Before the movie, Django, Robert Hayden, Fisk University librarian and Poet of the Library of Congress, wrote “The Middle Passage,” a poem in which he describes the experiences of the Atlantic slave trade in the voice of a trader. That voice, of the cruel perpetrator of a brutal, ignoble, inhuman, death-filled passage, is a voice that gains its poetic credibility by the sympathy–and horror–it elicits.
Imagine an African-American poet writing in Tennessee in the 1940s, creating a sympathetic voice for the human who loads hunger and death on his ships for profit, and hunger and death are the masks of human beings. Long before Django or Herman Cain (et al), African-Americans developed a cultural and oral tradition that dealt with the paradox of life and death staring at each other across the dark, reeking hole of a slave ship.

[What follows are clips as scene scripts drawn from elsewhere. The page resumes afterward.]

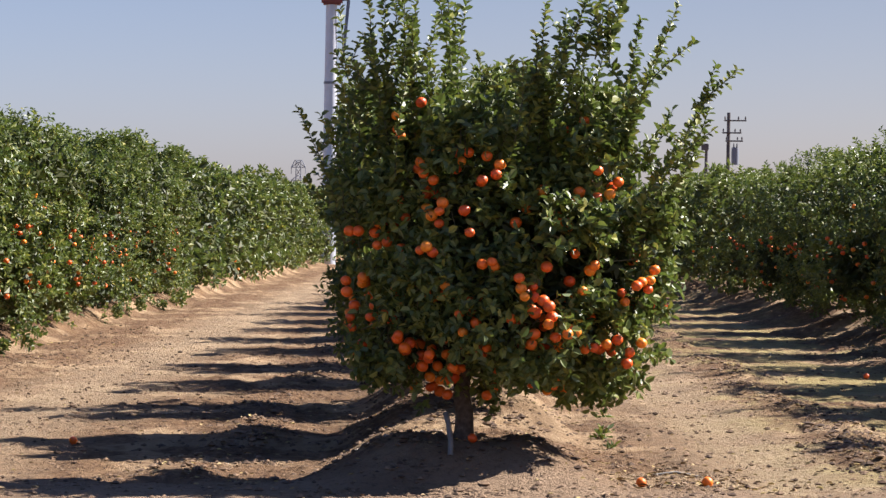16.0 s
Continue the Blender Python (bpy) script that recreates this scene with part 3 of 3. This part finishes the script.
near["C1"] = citrus(0.06, 13.8, "middle", 31, "slender orange tree laden with ripe fruit at the row's end", detail=True, inner=3600, twigs=3500, wide=0.7, along=0.7, tall=2.0, skirt=0.27, tufts=14, sprout=(0.3, 0.7), airy=(1.25, 2.05, 0.68), hang=(0.01, 0.14), sides=4,
                    shape=[(u * 0.92 + 0.09, v, h, r * 0.84, k * 0.9) for u, v, h, r, k in [(0.12, 0, 1.05, 0.76, 0.66), (0.08, 0, 1.5, 0.52, 0.42), (-0.25, 0, 0.95, 0.44, 0.5), (0.66, 0.1, 0.95, 0.45, 0.45), (0.6, 0, 1.45, 0.42, 0.45), (-0.18, 0, 1.4, 0.42, 0.42), (0.25, 0.3, 0.72, 0.5, 0.36), (-0.2, -0.3, 0.8, 0.48, 0.42), (0.4, -0.4, 1.2, 0.5, 0.5), (-0.25, 0.1, 0.66, 0.44, 0.32), (0.7, 0.1, 0.68, 0.38, 0.3), (0.2, -0.1, 1.75, 0.3, 0.35), (0.68, 0.0, 1.25, 0.34, 0.4), (-0.27, 0.0, 0.52, 0.34, 0.26)]], shoots=[(u + (0.05 if u < 0.85 else -0.03), v) for u, v in [(0.74, 2.68), (0.36, 2.41), (0.46, 2.29), (0.58, 2.43), (0.87, 2.48), (0.94, 2.34), (1.15, 2.42), (1.07, 2.22), (1.35, 2.09), (1.32, 1.86), (1.26, 1.77), (0.47, 2.37)] + [(-0.59, 2.59), (-0.5, 2.52), (-0.4, 2.67), (-0.3, 2.66), (-0.18, 2.63), (-0.06, 2.43), (-0.96, 1.83), (-0.74, 2.36), (-0.62, 2.24)] + [(-0.84, 1.8), (-0.74, 2.06)]],
                    fruit=[(-0.26, 1.9), (-0.4, 1.83), (-0.39, 1.75), (0.54, 1.76), (0.65, 1.81), (-0.18, 1.64), (0.01, 1.62), (0.11, 1.6), (-0.27, 1.53), (-0.24, 1.5), (0.16, 1.5), (0.08, 1.46), (-0.06, 1.53), (-0.43, 1.41), (-0.36, 1.35), (-0.21, 1.44), (-0.22, 1.31), (-0.13, 1.34), (-0.19, 1.27), (-0.01, 1.3), (-0.65, 1.18), (-0.6, 1.18), (-0.49, 1.23), (-0.41, 1.2), (-0.44, 1.12), (-0.36, 1.09), (0.41, 1.41), (0.72, 1.53), (0.62, 1.41), (0.72, 1.38), (0.84, 1.47), (0.46, 1.29), (0.56, 1.22), (0.6, 1.07), (0.68, 0.98), (0.44, 1), (-0.18, 1.07), (0.02, 1.18), (-0.32, 0.94), (-0.57, 0.92)] +
                    [(-0.67, 0.9), (-0.66, 0.84), (-0.62, 0.76), (-0.51, 0.71), (-0.45, 0.72), (-0.63, 0.64), (-0.2, 0.85), (-0.11, 0.89), (-0.11, 0.85), (0.09, 1.01), (-0.03, 0.74), (0.03, 0.75), (-0.01, 0.64), (0.06, 0.69), (0.29, 0.94), (0.3, 0.88), (0.32, 0.84), (0.42, 0.82), (0.45, 0.79), (0.47, 0.73), (0.49, 0.62), (0.6, 0.65), (0.36, 0.58), (0.88, 0.81), (0.94, 0.9), (0.97, 0.92), (1.02, 0.93), (0.78, 0.58), (0.84, 0.6), (0.98, 0.58), (0.91, 0.53), (0.52, 0.43), (0.5, 0.33), (0.56, 0.31), (-0.19, 0.51), (-0.19, 0.37), (-0.33, 0.54), (-0.37, 0.59), (-0.57, 0.55), (0.33, 0.39)], extra=62)
near["C2"] = citrus(0.06, 13.8 + STEP, "middle", 32, "slender orange tree in a row", wide=0.72, along=0.85, tall=2.0, skirt=0.4, extra=28)
near["D1"] = citrus(6.2, 14.35, "right", 41, "shaded orange tree with long bare-tipped shoots", detail=True, inner=4600, twigs=4300, wide=0.8, along=0.8, tall=2.0, skirt=0.36, tufts=24, sprout=(0.35, 0.8), airy=(1.2, 1.95, 0.8), hang=(-0.05, 0.08), sides=4,
                    shape=[(u, v, h, r * 0.92, k * 0.94) for u, v, h, r, k in [(0, 0, 1.0, 0.88, 0.7), (0.05, 0, 1.65, 0.62, 0.55), (-0.55, 0, 0.9, 0.48, 0.5), (0.42, 0.1, 0.9, 0.5, 0.5), (0.46, 0, 1.45, 0.46, 0.55), (-0.45, 0, 1.5, 0.46, 0.55), (0.1, 0.4, 0.75, 0.55, 0.4), (-0.2, -0.4, 1.0, 0.6, 0.5), (0.3, -0.4, 1.4, 0.5, 0.5), (0.42, 0.1, 1.95, 0.34, 0.42), (-0.3, 0.1, 1.95, 0.38, 0.42), (0.08, 0, 2.05, 0.36, 0.4)]], shoots=[(u - (0.07 if u > 0.85 else 0.0), v) for u, v in [(-0.89, 2.65), (-0.72, 2.62), (-0.53, 2.66), (-0.33, 2.63), (-0.24, 2.51), (0.1, 2.73), (0.35, 2.66), (0.54, 2.63), (0.66, 2.72), (0.74, 2.7), (0.94, 2.48), (0.99, 2.34)]],
                    fruit=[(-0.78, 1.08), (-0.72, 1.08), (-0.74, 0.95), (-0.73, 0.68), (-0.69, 0.68), (-0.95, 0.52), (-0.92, 0.45), (-0.78, 0.58), (-0.58, 0.36), (-0.54, 0.38), (-0.4, 0.28), (-0.15, 0.56), (-0.12, 0.67), (-0.03, 0.53), (-0.09, 1.51), (0.52, 1.6), (0.66, 1.6), (0.72, 1.6), (0.67, 1.04), (0.65, 0.95), (0.78, 0.87), (0.6, 1.21), (0.39, 1.06), (0.71, 0.81), (0.39, 0.54), (0.46, 0.48), (0.38, 0.4), (0.18, 0.25), (-0.28, 0.62), (-0.5, 0.62), (-0.53, 0.84), (-0.49, 0.99), (-0.99, 0.72), (-0.79, 0.43), (0.27, 0.35)], extra=40)
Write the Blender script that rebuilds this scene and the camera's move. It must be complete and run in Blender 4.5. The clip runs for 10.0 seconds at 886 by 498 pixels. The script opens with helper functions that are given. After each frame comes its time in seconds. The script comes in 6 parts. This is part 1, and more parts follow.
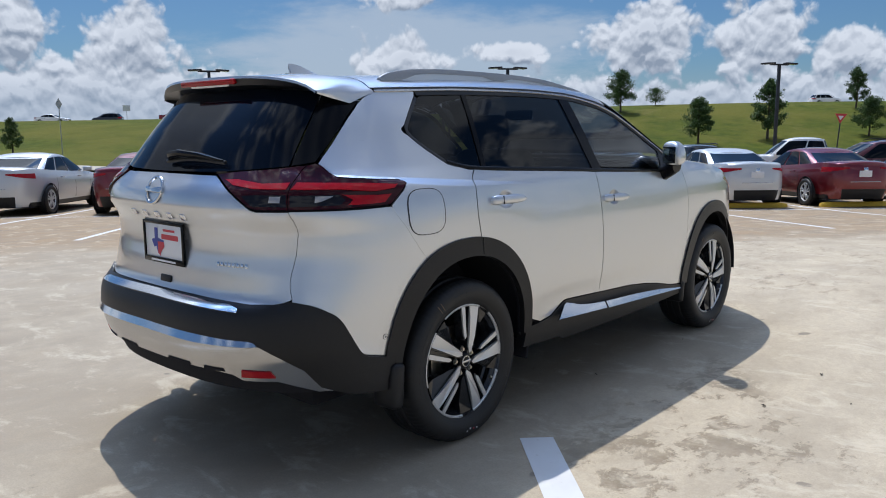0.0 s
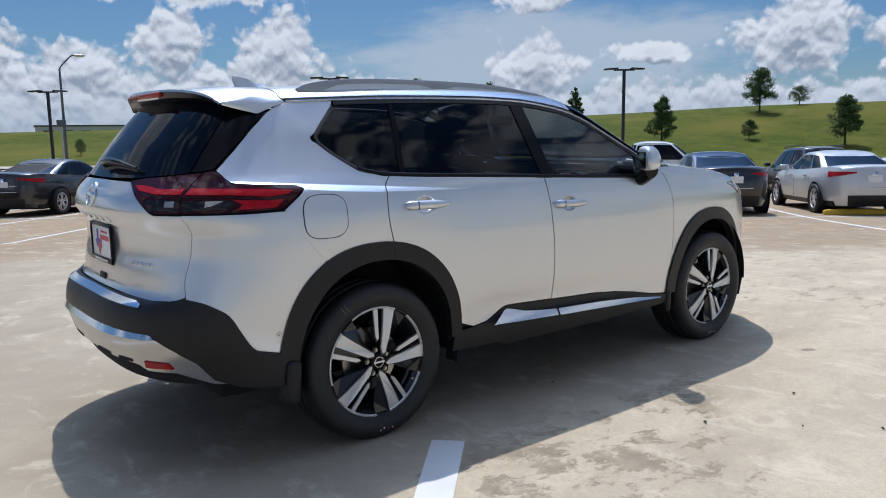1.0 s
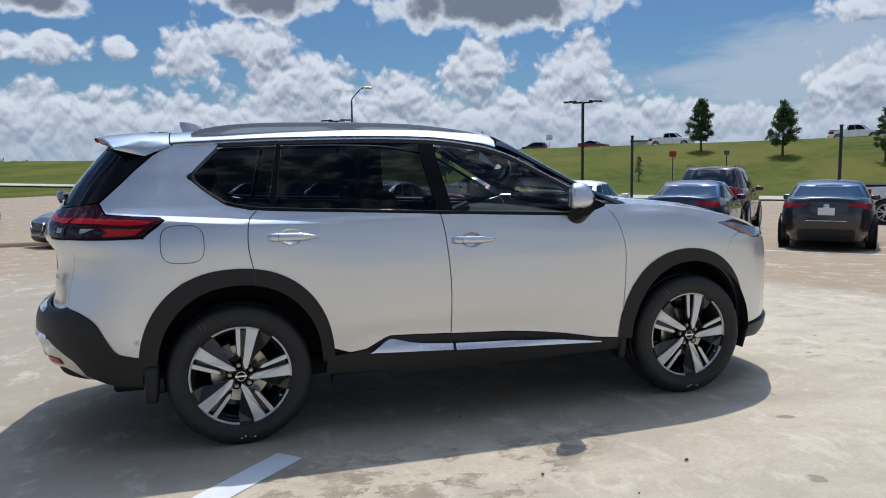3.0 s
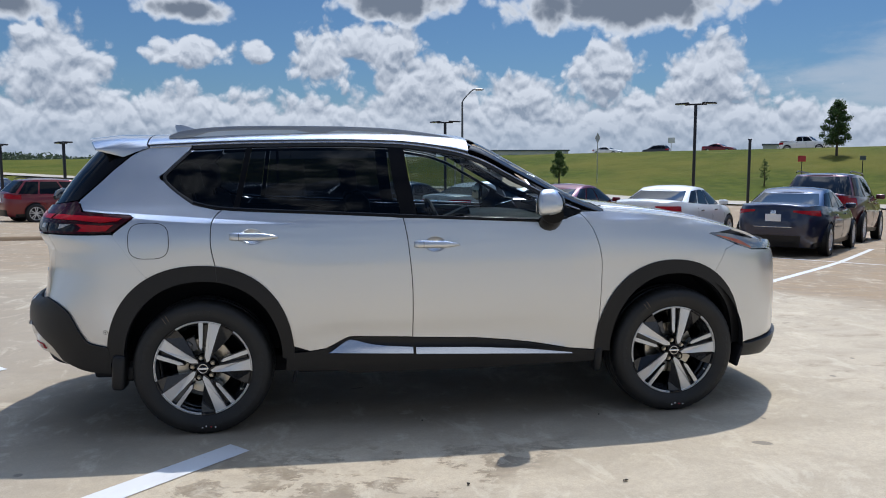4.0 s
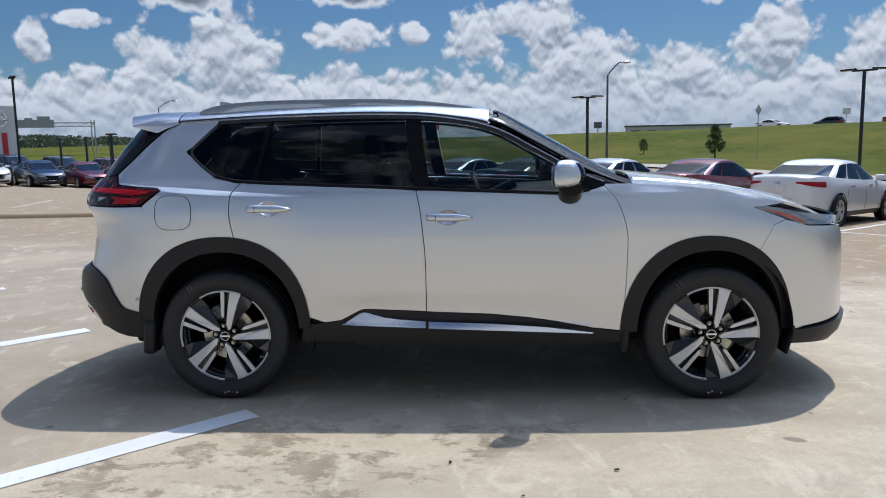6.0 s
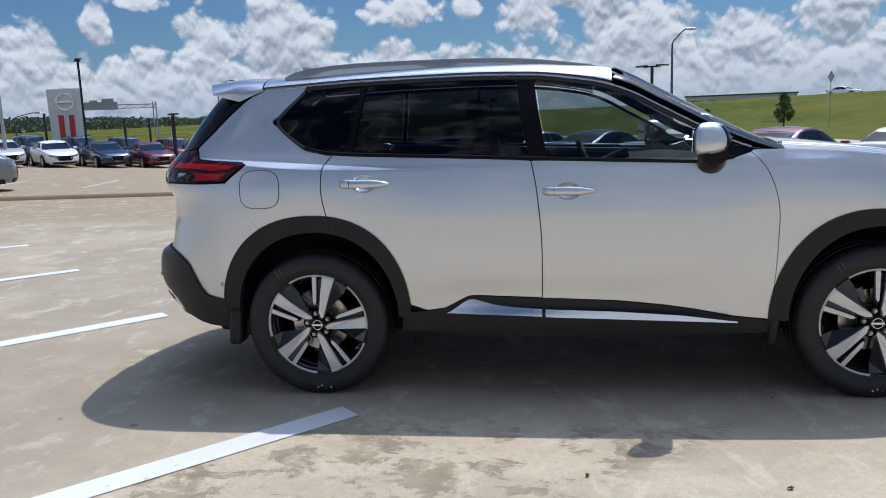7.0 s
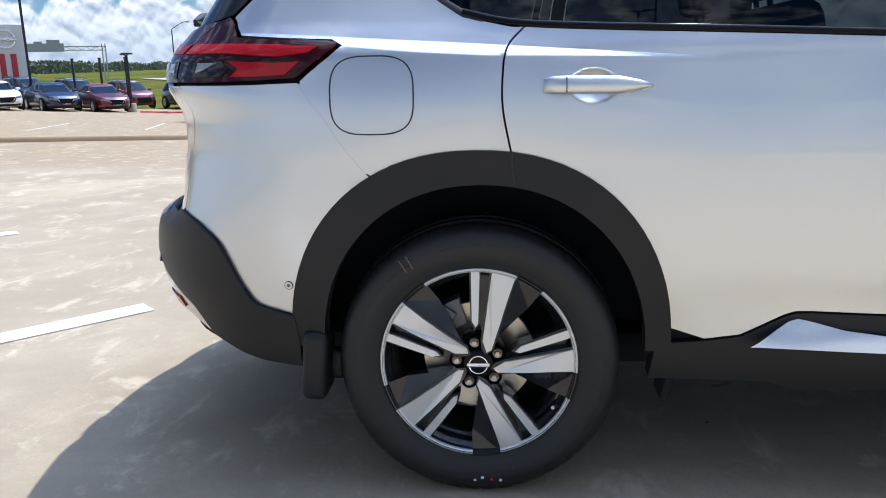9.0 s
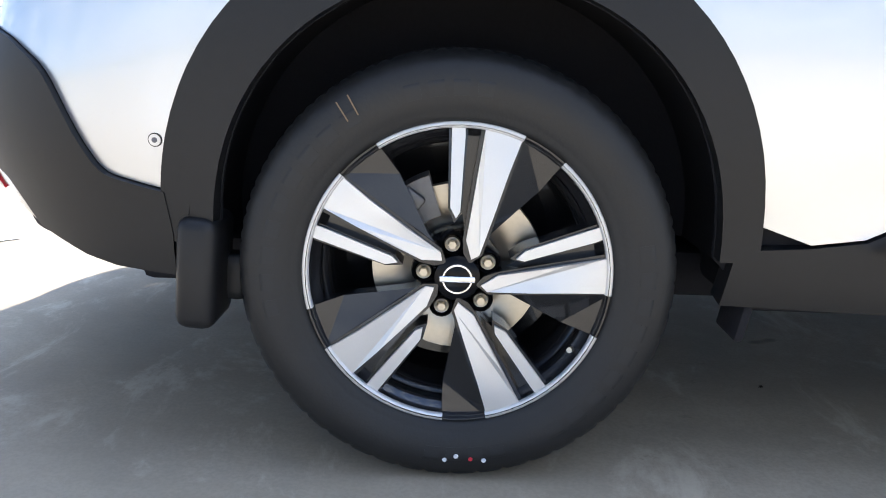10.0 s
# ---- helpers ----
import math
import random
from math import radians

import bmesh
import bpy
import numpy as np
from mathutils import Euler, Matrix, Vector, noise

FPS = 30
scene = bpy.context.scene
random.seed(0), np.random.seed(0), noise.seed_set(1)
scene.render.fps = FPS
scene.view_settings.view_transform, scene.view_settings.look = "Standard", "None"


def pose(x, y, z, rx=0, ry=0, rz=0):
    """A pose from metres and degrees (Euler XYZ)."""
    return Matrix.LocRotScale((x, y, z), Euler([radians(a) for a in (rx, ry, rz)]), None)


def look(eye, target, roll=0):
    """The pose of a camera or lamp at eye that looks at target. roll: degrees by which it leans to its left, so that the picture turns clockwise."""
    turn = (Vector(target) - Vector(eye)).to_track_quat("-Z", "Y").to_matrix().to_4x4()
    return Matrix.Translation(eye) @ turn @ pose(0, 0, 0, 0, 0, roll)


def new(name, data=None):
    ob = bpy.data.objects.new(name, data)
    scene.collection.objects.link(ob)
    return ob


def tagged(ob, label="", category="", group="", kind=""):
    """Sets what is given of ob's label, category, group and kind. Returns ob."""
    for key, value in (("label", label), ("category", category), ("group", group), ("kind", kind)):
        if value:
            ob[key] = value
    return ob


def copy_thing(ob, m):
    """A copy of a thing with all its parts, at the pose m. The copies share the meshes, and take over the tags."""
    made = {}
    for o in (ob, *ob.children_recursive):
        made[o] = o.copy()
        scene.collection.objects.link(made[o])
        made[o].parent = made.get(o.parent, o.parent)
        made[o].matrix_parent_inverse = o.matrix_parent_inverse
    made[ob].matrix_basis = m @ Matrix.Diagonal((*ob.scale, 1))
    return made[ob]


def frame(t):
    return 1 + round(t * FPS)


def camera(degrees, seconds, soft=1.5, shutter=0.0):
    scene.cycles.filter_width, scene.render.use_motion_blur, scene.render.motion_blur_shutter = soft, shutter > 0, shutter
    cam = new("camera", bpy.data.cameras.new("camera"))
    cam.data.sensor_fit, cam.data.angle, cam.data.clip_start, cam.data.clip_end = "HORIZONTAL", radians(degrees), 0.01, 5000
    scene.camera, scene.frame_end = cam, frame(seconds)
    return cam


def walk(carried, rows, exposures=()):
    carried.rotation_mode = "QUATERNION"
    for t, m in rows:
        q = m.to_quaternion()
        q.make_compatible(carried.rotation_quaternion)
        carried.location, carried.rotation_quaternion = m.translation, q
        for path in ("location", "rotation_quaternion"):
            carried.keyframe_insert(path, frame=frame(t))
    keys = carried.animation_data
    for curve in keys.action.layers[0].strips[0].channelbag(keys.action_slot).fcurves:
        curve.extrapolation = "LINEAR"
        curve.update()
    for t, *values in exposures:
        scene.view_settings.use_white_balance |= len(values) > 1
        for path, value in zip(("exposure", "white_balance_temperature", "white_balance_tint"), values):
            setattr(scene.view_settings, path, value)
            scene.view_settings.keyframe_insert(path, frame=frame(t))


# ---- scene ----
cam = camera(59.7, 10.0, soft=1.0)
PATH = [
    (0, (-2.593, -3.061, 1.393), (-1.117, -1.746, 1.089), -0.3),
    (0.5, (-2.296, -3.47, 1.416), (-0.936, -2.035, 1.113), -0.4),
    (1, (-1.928, -3.807, 1.403), (-0.698, -2.258, 1.11), -0.8),
    (1.5, (-1.519, -4.182, 1.415), (-0.44, -2.521, 1.136), -1.1),
    (2, (-1.094, -4.503, 1.414), (-0.175, -2.745, 1.155), -1.3),
    (2.5, (-0.625, -4.75, 1.439), (0.124, -2.911, 1.198), -1.2),
    (4, (0.713, -5.136, 1.465), (0.995, -3.168, 1.244), -0.2),
    (4.5, (0.996, -5.131, 1.426), (1.151, -3.15, 1.199), -0.1),
    (5, (1.24, -5.113, 1.423), (1.29, -3.128, 1.187), -0.3),
    (6.3, (1.492, -5.035, 1.418), (1.336, -3.062, 1.13), -1.3),
    (6.5, (1.401, -4.939, 1.409), (1.215, -2.97, 1.11), -1.5),
    (7, (1.146, -4.618, 1.375), (0.893, -2.662, 1.044), -2.1),
    (7.5, (0.902, -4.204, 1.33), (0.61, -2.26, 0.963), -2.6),
    (8, (0.585, -3.775, 1.285), (0.296, -1.837, 0.883), -2.8),
    (8.5, (0.281, -3.271, 1.21), (0.054, -1.332, 0.777), -2.4),
    (9, (0.059, -2.802, 1.121), (-0.089, -0.86, 0.666), -1.2),
    (9.5, (-0.041, -2.349, 0.939), (-0.111, -0.404, 0.477), 0.2),
    (10, (-0.021, -2.128, 0.722), (-0.028, -0.188, 0.233), 1.8),
]
walk(cam, [(t, look(eye, target, roll)) for t, eye, target, roll in PATH],
     exposures=[(0, -0.04, 5950, 10), (5.0, -0.08, 5950, 10), (7.0, -0.04, 5950, 10), (7.5, 0.04, 5950, 10), (8.0, 0.2, 5950, 10), (8.5, 0.42, 5950, 10), (9.0, 0.55, 5950, 10), (9.5, 0.90, 5950, 10), (10.0, 1.5, 5950, 10)])

# ---- sky, sun and exposure ----
SUN_AZ, SUN_EL = 59.0, 62.2
world = bpy.data.worlds.new("sky")
scene.world = world
world.use_nodes = True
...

Reports from Charleston say the ships could be smelled five miles downwind, and were cleaned with red hot lead rolled over planks to scorch the stench embedded in the wood.
Ironically, great white sharks changed their feeding patterns; slavery altered the ocean’s ecology as they followed the ships to feast on the bodies thrown overboard.
And like Samuel L. Jackson in the movie, Hayden described a black collaborator, King Anthracite.
A long, powerful tradition of memory and commemoration, of a faith born in the bramble, lies beyond controversy and the use of the N-word 110 times on screen. A painful truth became a passage of greater transcendence.
Long gone bones mark the trail of freedom. The long knives of white teeth flashing their suffering became a jubilee celebration, rejoicing as they sleep.